You can read President Cartwright’s entire note, which was sent this morning, here: https://www.ucf.edu/news/president-cartwright-hello-to-knight-nation/
President Cartwright will hold an introductory virtual news conference via Zoom at 2 p.m. Tuesday.
During the news conference, students will begin by briefly discussing UCF’s journalism and radio/television programs with him. The second phase will feature questions from student journalists, and the third portion (beginning about 2:30 p.m.) will include questions from non-student reporters. Non-student media are invited to observe the first two phases as well.
To obtain the Zoom link to the news conference, email Chad Binette atChad.Binette@ucf.edu. To help with moderating the flow of a large, online news conference, you can submit questions ahead of time to me or you can submit them during the news conference via the Zoom chat feature.

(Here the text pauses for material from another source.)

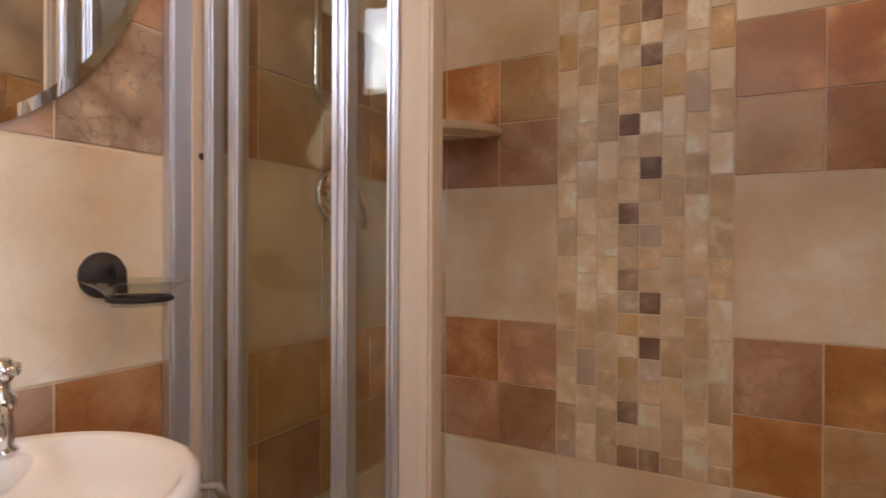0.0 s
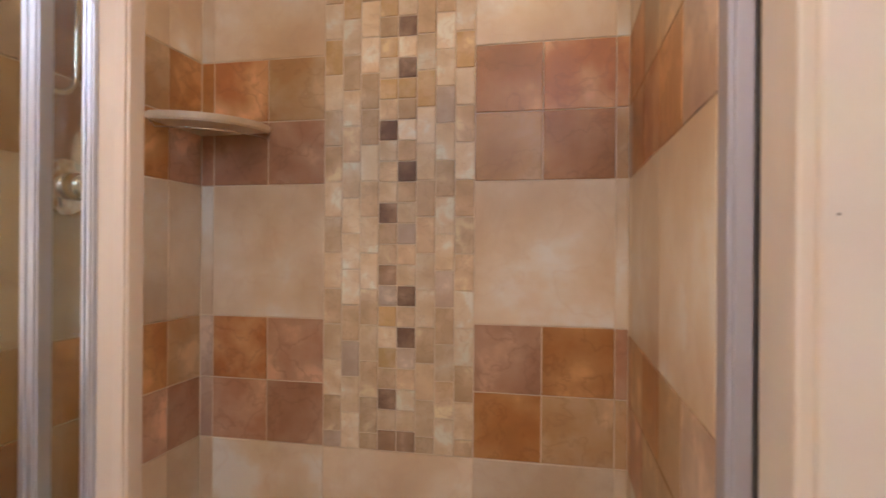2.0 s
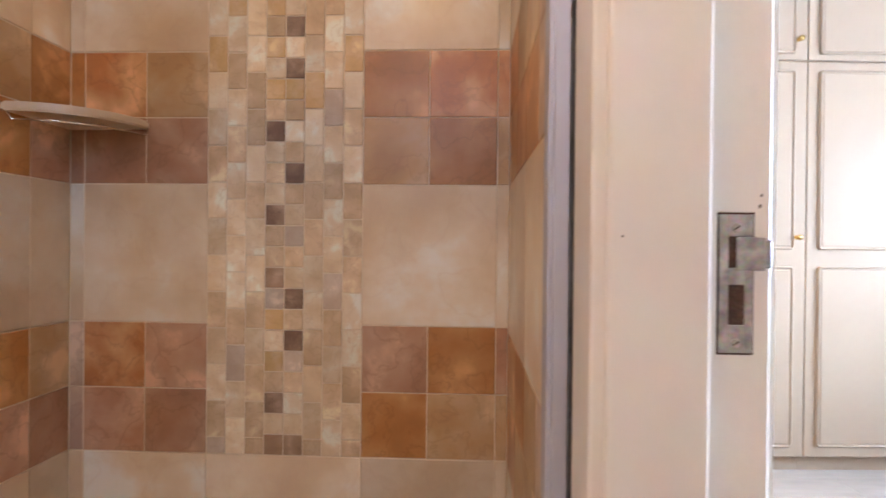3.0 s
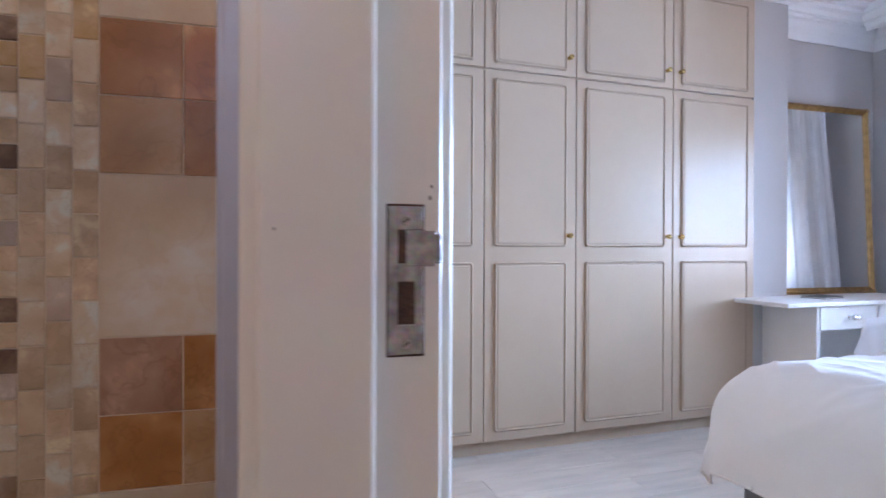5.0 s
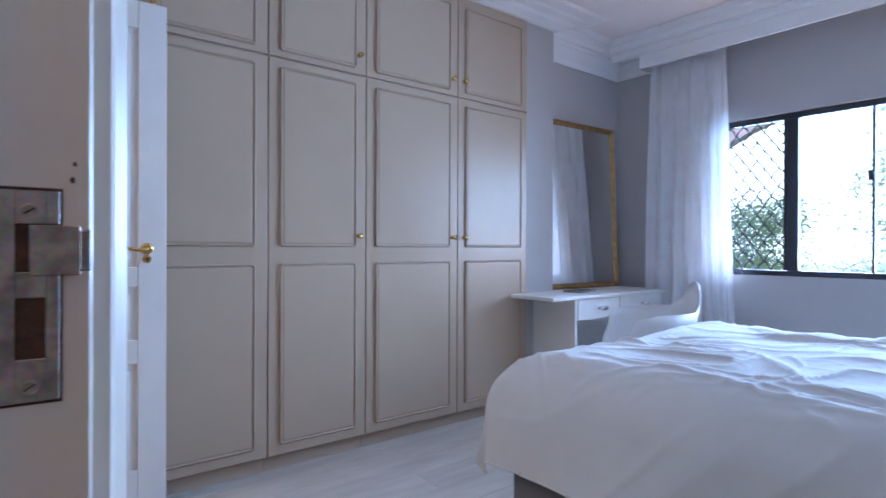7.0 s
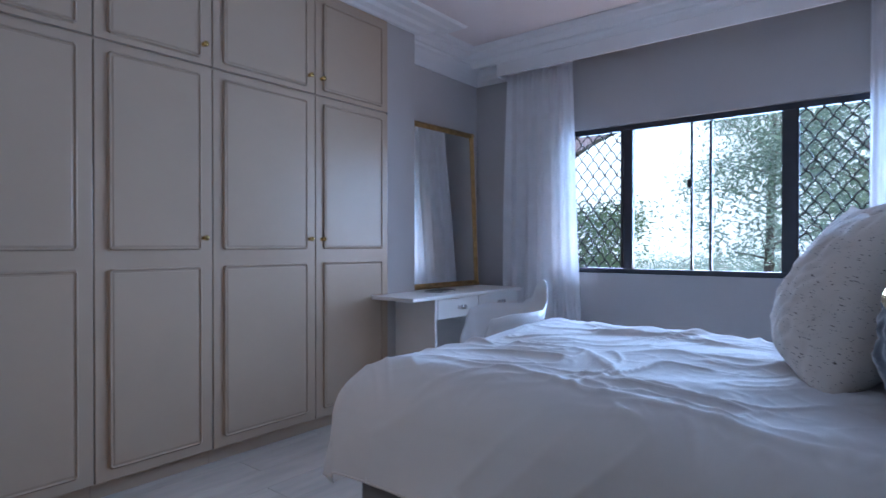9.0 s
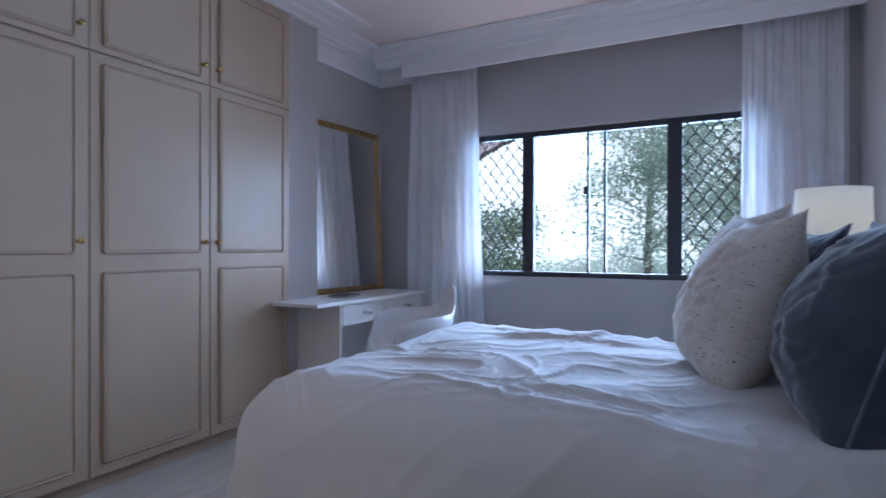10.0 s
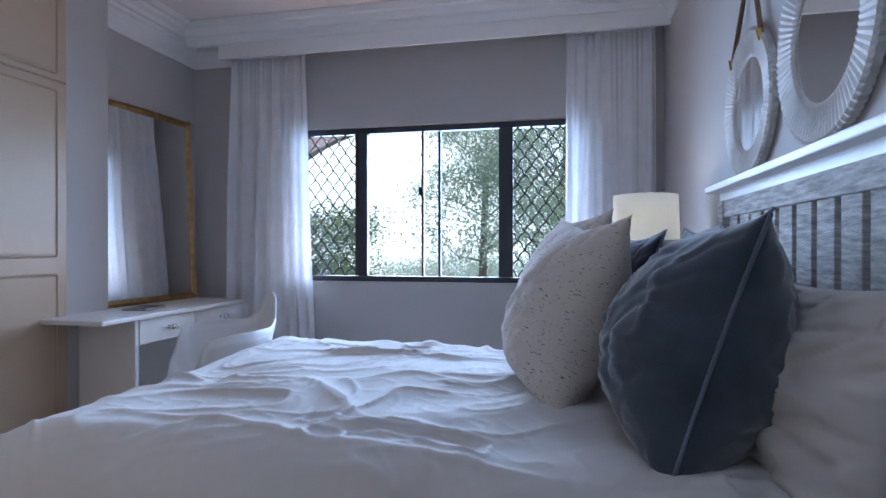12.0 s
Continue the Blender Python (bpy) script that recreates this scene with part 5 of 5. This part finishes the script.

Additional Background and Biography
The UCF Board of Trustees unanimously selected Cartwright, who had been chancellor of the University of Missouri since 2017, as president on March 20, and he was confirmed by the Florida Board of Governors on March 25.
His UCF appointment continues a remarkable journey in higher education for Cartwright, a first-generation college student who earned a GED and attended community college before earning his Ph.D. and rising through the ranks of academia while becoming an internationally recognized scholar in optics.
During his Board of Governors confirmation hearing on March 25, he spoke of fulfilling UCF’s potential for impact as a large, metropolitan research university and an integral part of Central Florida’s business, technical, hospitality, creative and intellectual economies. He also spoke about his commitment to students, keeping their needs at the heart of his decisions, and providing a supportive culture for both students and faculty.
“I’m here to serve all students. Every student deserves to have opportunity… [and I] want to serve faculty and staff and the entire community to make sure all of us are as successful as possible,” Cartwright said. “I believe we must empower people to do exceptional things. And I don’t think of it just as empowering the leaders. For an institution to become exceptional, you must also empower the faculty, staff and students and allow them to make the institution better.
“What I see at UCF is an intellectual and economic enterprise able to embrace and move the future forward for both individuals and society … together we will make UCF the best version of UCF.”
Cartwright grew up in the Bahamas and moved to Iowa with his mother and stepfather at age 17. Rather than determining the grade in which he should be placed, he earned a GED. He worked to pay for community college classes, including cleaning out a hog confinement building.
His path as a first-generation college student mirrors that of many at UCF, where one of every four of our students is the first in their families to attend college, nearly half of students work more than 20 hours a week, and about half of undergraduate students have transferred from state colleges or other institutions.
Cartwright transferred to the University of Iowa, earning bachelor’s and doctoral degrees in electrical and computer engineering. In addition to serving as chancellor, he is a professor of Electrical Engineering and Computer Science at the University of Missouri.
Before joining MU, he served as provost and executive vice chancellor at the State University of New York for about three years.